## PROBLEM STATEMENT
Your task is to extract every line from the material below exactly.
======
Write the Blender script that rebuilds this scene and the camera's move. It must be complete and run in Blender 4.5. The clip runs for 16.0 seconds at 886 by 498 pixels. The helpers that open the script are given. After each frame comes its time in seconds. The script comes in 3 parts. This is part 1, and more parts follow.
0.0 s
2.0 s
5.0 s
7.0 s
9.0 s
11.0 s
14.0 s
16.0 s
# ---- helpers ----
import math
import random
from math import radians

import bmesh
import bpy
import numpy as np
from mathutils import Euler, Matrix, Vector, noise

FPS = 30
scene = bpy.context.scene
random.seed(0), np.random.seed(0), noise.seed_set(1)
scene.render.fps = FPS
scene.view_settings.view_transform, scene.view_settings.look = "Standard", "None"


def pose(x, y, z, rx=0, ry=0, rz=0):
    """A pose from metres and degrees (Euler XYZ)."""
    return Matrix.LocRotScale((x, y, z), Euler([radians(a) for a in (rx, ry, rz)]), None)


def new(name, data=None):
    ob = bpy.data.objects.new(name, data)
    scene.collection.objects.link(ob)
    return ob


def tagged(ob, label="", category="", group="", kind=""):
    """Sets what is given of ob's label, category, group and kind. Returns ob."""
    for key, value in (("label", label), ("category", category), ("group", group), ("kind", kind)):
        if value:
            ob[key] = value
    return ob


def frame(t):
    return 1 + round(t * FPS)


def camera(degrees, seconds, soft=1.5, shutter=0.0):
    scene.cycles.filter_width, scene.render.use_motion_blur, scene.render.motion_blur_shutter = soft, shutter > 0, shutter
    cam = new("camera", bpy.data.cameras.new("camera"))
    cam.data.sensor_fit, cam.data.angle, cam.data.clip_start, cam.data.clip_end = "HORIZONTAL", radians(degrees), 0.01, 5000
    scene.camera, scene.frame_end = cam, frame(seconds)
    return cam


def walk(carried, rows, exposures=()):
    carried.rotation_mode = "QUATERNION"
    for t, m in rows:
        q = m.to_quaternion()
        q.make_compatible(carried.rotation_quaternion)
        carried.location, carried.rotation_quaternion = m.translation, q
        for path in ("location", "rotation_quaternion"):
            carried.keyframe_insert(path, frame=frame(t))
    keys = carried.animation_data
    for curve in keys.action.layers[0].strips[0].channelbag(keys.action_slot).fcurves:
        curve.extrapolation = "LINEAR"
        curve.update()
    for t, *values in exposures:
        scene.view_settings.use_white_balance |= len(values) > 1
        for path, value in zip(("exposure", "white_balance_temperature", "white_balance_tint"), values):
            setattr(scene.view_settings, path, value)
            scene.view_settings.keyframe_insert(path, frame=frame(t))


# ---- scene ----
======
## THE RESPONSE
Write the Blender script that rebuilds this scene and the camera's move. It must be complete and run in Blender 4.5. The clip runs for 16.0 seconds at 886 by 498 pixels. The helpers that open the script are given. After each frame comes its time in seconds. The script comes in 3 parts. This is part 1, and more parts follow.
0.0 s
2.0 s
5.0 s
7.0 s
9.0 s
11.0 s
14.0 s
16.0 s
# ---- helpers ----
import math
import random
from math import radians

import bmesh
import bpy
import numpy as np
from mathutils import Euler, Matrix, Vector, noise

FPS = 30
scene = bpy.context.scene
random.seed(0), np.random.seed(0), noise.seed_set(1)
scene.render.fps = FPS
scene.view_settings.view_transform, scene.view_settings.look = "Standard", "None"


def pose(x, y, z, rx=0, ry=0, rz=0):
    """A pose from metres and degrees (Euler XYZ)."""
    return Matrix.LocRotScale((x, y, z), Euler([radians(a) for a in (rx, ry, rz)]), None)


def new(name, data=None):
    ob = bpy.data.objects.new(name, data)
    scene.collection.objects.link(ob)
    return ob


def tagged(ob, label="", category="", group="", kind=""):
    """Sets what is given of ob's label, category, group and kind. Returns ob."""
    for key, value in (("label", label), ("category", category), ("group", group), ("kind", kind)):
        if value:
            ob[key] = value
    return ob


def frame(t):
    return 1 + round(t * FPS)


def camera(degrees, seconds, soft=1.5, shutter=0.0):
    scene.cycles.filter_width, scene.render.use_motion_blur, scene.render.motion_blur_shutter = soft, shutter > 0, shutter
    cam = new("camera", bpy.data.cameras.new("camera"))
    cam.data.sensor_fit, cam.data.angle, cam.data.clip_start, cam.data.clip_end = "HORIZONTAL", radians(degrees), 0.01, 5000
    scene.camera, scene.frame_end = cam, frame(seconds)
    return cam


def walk(carried, rows, exposures=()):
    carried.rotation_mode = "QUATERNION"
    for t, m in rows:
        q = m.to_quaternion()
        q.make_compatible(carried.rotation_quaternion)
        carried.location, carried.rotation_quaternion = m.translation, q
        for path in ("location", "rotation_quaternion"):
            carried.keyframe_insert(path, frame=frame(t))
    keys = carried.animation_data
    for curve in keys.action.layers[0].strips[0].channelbag(keys.action_slot).fcurves:
        curve.extrapolation = "LINEAR"
        curve.update()
    for t, *values in exposures:
        scene.view_settings.use_white_balance |= len(values) > 1
        for path, value in zip(("exposure", "white_balance_temperature", "white_balance_tint"), values):
            setattr(scene.view_settings, path, value)
            scene.view_settings.keyframe_insert(path, frame=frame(t))


# ---- scene ----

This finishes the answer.